Father and son proud to don the stripes together

By: Randy Pascal – Playback

 | Jan 20, 2014 - 2:14 PM |
Jean-Yves Maillet and his teenage son, Yanick, sport their stripes. Photo by Randy Pascal.

Jean-Yves Maillet and his teenage son, Yanick, sport their stripes. Photo by Randy Pascal.

Wolves’ ref Jean-Yves Maillet beams as son joins family business

It’s been 40 years since Hall of Famer Gordie Howe enjoyed arguably his proudest moment in professional hockey, suiting up alongside his sons (Marty and Mark) as a member of the Houston Aeros of the WHA (World Hockey Association).

At the highest level of competition, it is an almost impossible dream.
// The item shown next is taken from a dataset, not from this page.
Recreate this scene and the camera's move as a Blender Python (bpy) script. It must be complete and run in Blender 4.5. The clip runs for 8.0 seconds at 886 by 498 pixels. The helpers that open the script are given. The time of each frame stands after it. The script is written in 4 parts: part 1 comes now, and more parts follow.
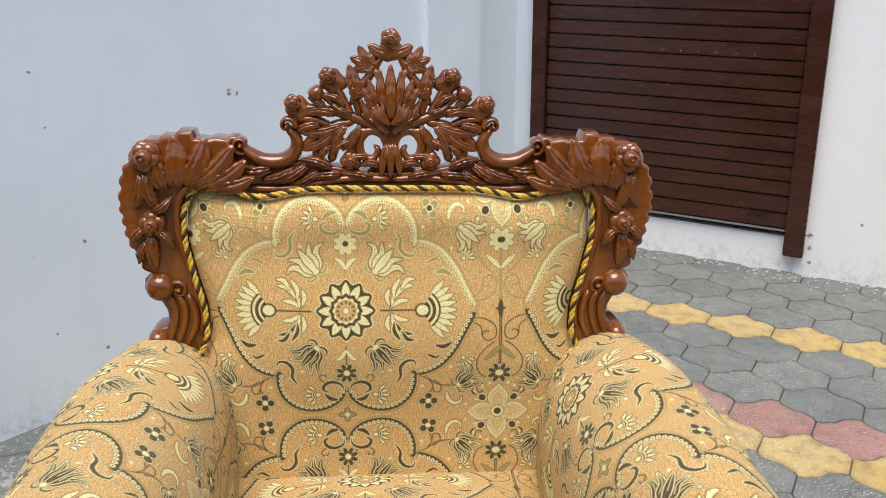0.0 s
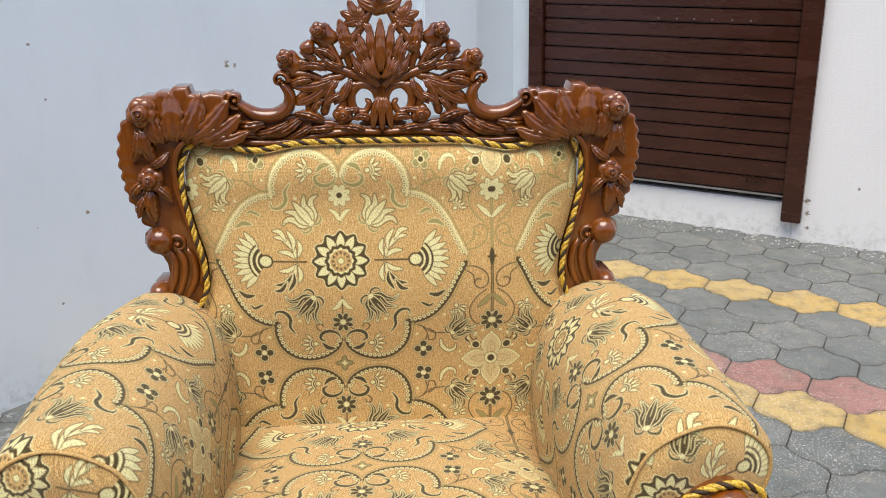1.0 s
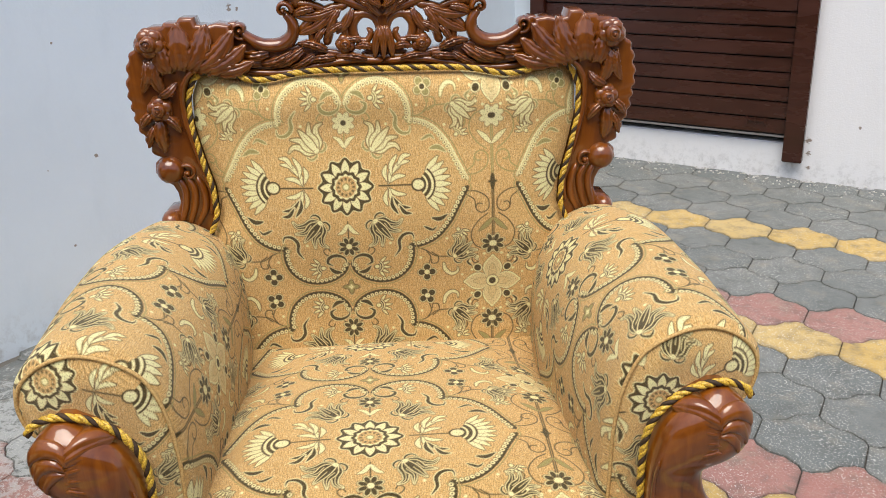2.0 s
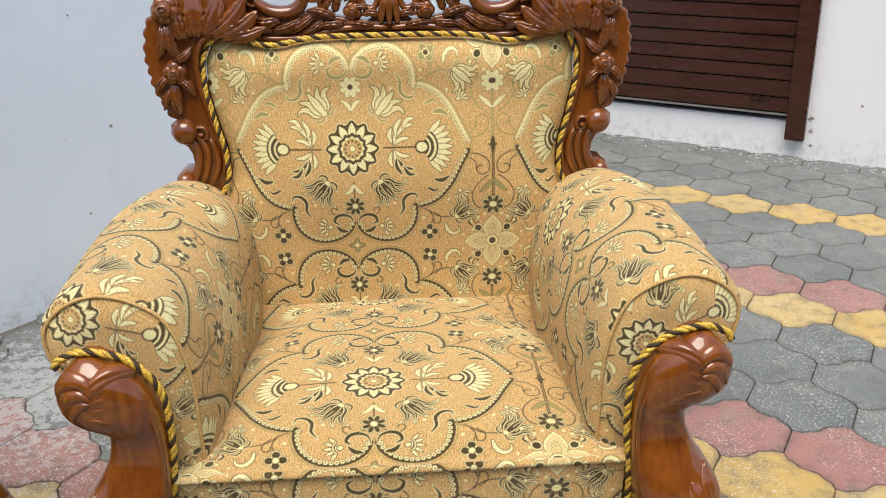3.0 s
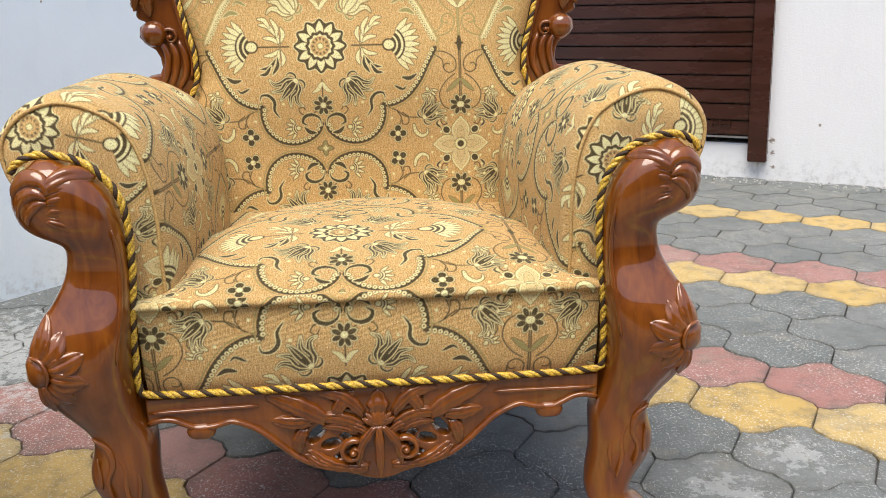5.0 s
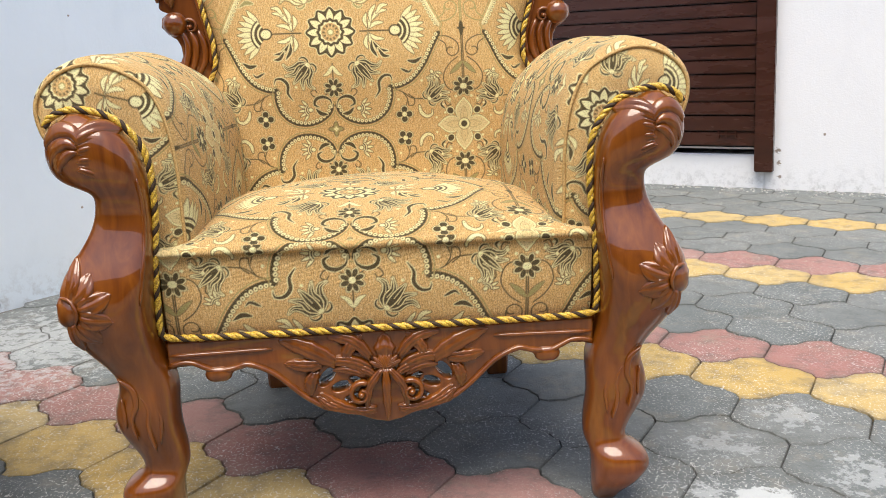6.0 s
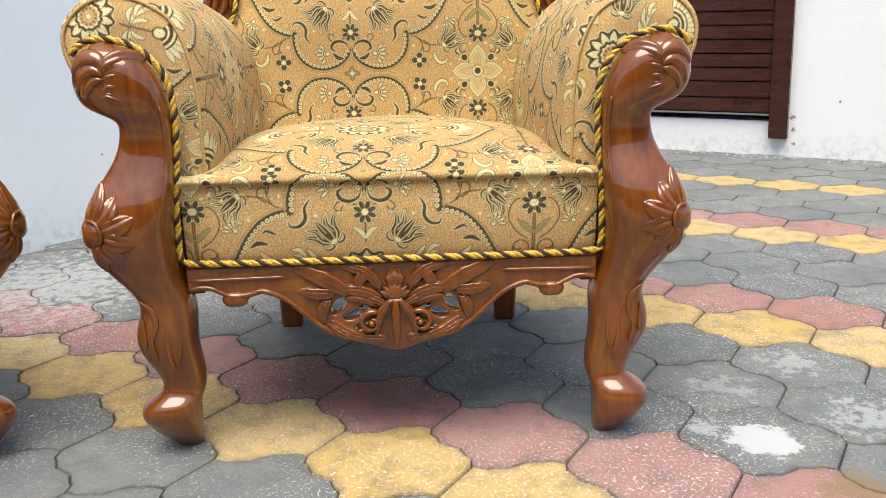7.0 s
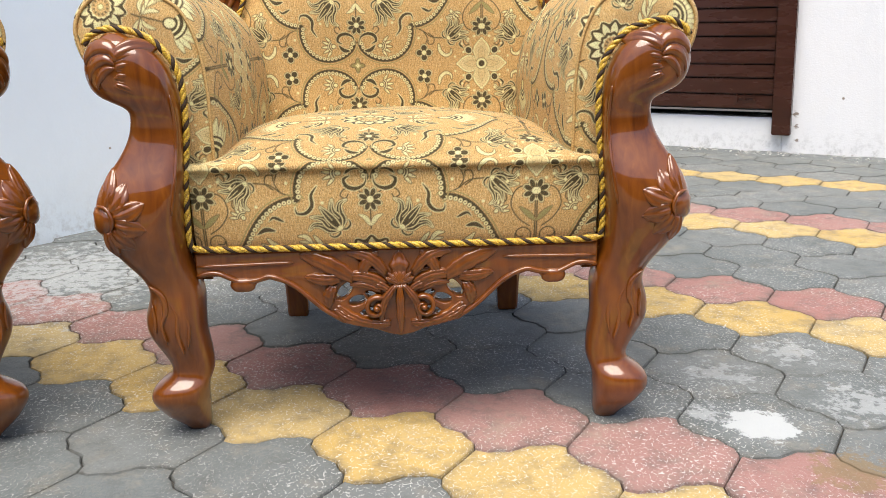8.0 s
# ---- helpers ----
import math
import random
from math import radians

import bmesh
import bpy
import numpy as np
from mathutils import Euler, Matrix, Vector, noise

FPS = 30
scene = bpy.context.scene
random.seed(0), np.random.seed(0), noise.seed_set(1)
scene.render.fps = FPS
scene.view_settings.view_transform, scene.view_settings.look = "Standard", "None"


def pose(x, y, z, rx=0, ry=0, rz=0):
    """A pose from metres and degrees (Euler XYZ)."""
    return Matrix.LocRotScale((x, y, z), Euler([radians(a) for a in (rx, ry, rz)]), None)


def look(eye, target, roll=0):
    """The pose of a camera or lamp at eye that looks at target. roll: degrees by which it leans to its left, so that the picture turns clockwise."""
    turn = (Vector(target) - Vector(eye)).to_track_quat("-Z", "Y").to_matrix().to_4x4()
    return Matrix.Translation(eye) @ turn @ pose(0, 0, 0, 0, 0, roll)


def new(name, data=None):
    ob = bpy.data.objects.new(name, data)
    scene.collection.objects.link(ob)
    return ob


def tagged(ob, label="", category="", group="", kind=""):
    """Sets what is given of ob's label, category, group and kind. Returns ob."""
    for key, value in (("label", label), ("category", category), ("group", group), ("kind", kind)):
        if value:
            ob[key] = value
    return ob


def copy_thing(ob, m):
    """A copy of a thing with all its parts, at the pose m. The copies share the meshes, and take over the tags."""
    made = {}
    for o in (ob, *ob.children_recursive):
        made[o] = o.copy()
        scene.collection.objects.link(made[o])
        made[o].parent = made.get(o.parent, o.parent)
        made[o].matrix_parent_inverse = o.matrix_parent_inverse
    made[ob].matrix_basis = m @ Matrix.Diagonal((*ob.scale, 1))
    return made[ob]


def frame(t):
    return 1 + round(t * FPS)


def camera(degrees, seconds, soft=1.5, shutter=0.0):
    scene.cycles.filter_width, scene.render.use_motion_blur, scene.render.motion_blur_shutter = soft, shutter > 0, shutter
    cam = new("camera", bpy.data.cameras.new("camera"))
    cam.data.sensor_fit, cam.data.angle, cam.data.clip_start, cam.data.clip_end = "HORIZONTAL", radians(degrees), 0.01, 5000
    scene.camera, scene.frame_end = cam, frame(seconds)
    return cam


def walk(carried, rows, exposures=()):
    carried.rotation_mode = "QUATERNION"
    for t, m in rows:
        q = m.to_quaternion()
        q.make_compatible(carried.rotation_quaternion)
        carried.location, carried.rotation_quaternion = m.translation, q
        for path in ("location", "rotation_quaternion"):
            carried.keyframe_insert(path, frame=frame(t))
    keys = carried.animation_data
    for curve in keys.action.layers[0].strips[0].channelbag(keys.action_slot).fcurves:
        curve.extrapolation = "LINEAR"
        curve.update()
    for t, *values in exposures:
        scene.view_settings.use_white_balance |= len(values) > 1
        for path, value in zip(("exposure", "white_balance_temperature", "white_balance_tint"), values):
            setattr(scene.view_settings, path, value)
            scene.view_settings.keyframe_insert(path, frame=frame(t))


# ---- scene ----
cam = camera(54.34, 8.0, soft=0.9)
PATH = [
    (0, (-0.0298, -0.8136, 1.2895), (0.1365, 1.0861, 0.6866), 1.09),
    (0.5, (-0.0171, -0.8365, 1.2678), (0.1349, 1.0659, 0.6694), 0.43),
    (1, (-0.0113, -0.8668, 1.2451), (0.1424, 1.0224, 0.6069), 0.02),
    (1.5, (-0.0184, -0.8983, 1.2298), (0.1377, 0.9755, 0.5482), -0.36),
    (2, (-0.0118, -0.9310, 1.2100), (0.1268, 0.9242, 0.4759), -0.83),
    (3.5, (-0.0066, -1.0317, 1.1802), (0.1074, 0.8114, 0.4123), -0.58),
    (4, (-0.0127, -1.0274, 1.1252), (0.1473, 0.8266, 0.3923), -0.08),
    (4.5, (-0.0101, -1.0767, 0.9586), (0.1640, 0.8138, 0.3294), -0.69),
    (4.7, (-0.0133, -1.1040, 0.8926), (0.1741, 0.7974, 0.3014), -0.88),
    (5.8, (-0.0103, -1.2080, 0.7116), (0.1545, 0.7406, 0.2926), -2.15),
    (6, (-0.0031, -1.2422, 0.7067), (0.1489, 0.7028, 0.2665), -2.10),
    (6.5, (0.0020, -1.2771, 0.6852), (0.1273, 0.6619, 0.2112), -1.36),
    (7, (-0.0030, -1.2981, 0.6632), (0.1154, 0.6333, 0.1577), -1.04),
    (7.5, (-0.0047, -1.3225, 0.6526), (0.1077, 0.6090, 0.1459), -1.06),
    (8, (-0.0038, -1.3282, 0.6509), (0.1041, 0.6035, 0.1439), -0.98),
]
EXPOSURES = [(0.0, -0.22), (2.0, -0.20), (4.5, -0.06), (6.5, 0.14), (8.0, 0.17)]
walk(cam, [(t, look(eye, target, roll)) for t, eye, target, roll in PATH], EXPOSURES)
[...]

For those responsible for officiating games, the pipe-dream is somewhat more attainable.

And for two Sudbury hockey referees, that dream came true just a few weeks ago.

Linesman Jean-Yves Maillet is a mainstay at Sudbury Wolves home games, combining with Doug Horner to log more than 60 years of OHL reffing experience.

The Sudbury native (who is incidentally blessed with one of the most natural skating styles in junior hockey officiating) had the chance to work the lines with his 18-year-old son, Yanick, at a Great North Midget League game at Countryside Arena.

There are many father-son combinations in minor hockey circles, but few enjoy the opportunity to work side by side in Midget AAA or above. Likely fewer still take on together the sometimes thankless task of officiating.

Yanick said he fondly recalls being a child and watching his father officiate Wolves games.

“I remember going to the Wolves games and seeing my dad on the ice. It was fun,” the Grade 12 Collège Notre-Dame student said, adding with a chuckle, “well except when you’re in the crowd and they’re booing the refs.”

Despite his excitement at seeing his father out on the ice, Yanick said he was kind of on the fence about becoming a referee himself.

“It was maybe not a given that I would officiate, but I was interested,” he said.
Yanick first donned the stripes as a linesman at 14.

“At first, when you’re on your line and the puck is coming your way, you’re first reaction is to try and stop the puck,” he said. “You learn pretty quickly to try and get away from the puck and avoid it.”

Those who know his father can attest that Jean-Yves is a stickler for detail, a man who takes great pride in his role as an official, regardless of the level of hockey being played on the ice.

It was a given that some of that professionalism would be passed along to his children.

“It’s constructive criticism, it’s all good,” said Yanick. “At first, I had to focus on just working the lines, getting in and out, which I really didn’t get until my second year.”

Time will tell if he will ascend to the same lofty levels as his father. Now 53, Jean-Yves understands all too well that remaining active in the Ontario Hockey League does not come without sacrifice.

“I work pretty hard at it, because I realize that at this age, it’s not always easy to do the higher levels of hockey,” he said.

Still, keeping himself in shape during the off-season in order to perform when the ice is in has meant some sacrifices. Many a summer day has found Jean-Yves putting in time at the Laurentian track while friends enjoy a cold beverage on their patios.

But it’s not without its rewards.

“The highlight, by far, to me was the World Junior Hockey Championships in 1994 in the Czech Republic,” Jean-Yves said. “The World Juniors at Christmas time is a lot bigger now than it was back then.

“Mind you, I remember doing Russia and the Czech Republic,” he continued. “The place was full, 12,000 people. It was massively loud, absolutely deafening — and I was really nervous.”

That might have been the crowning moment of an officiating career that spans more than three decades, but the memories are countless.

“Even today, with every single NHL game, I can identify players that I have come across at the OHL level,” he said.

In the end, however, working his first midget AAA game with his son surpasses most of his other hockey memories. Just ask Gordie Howe.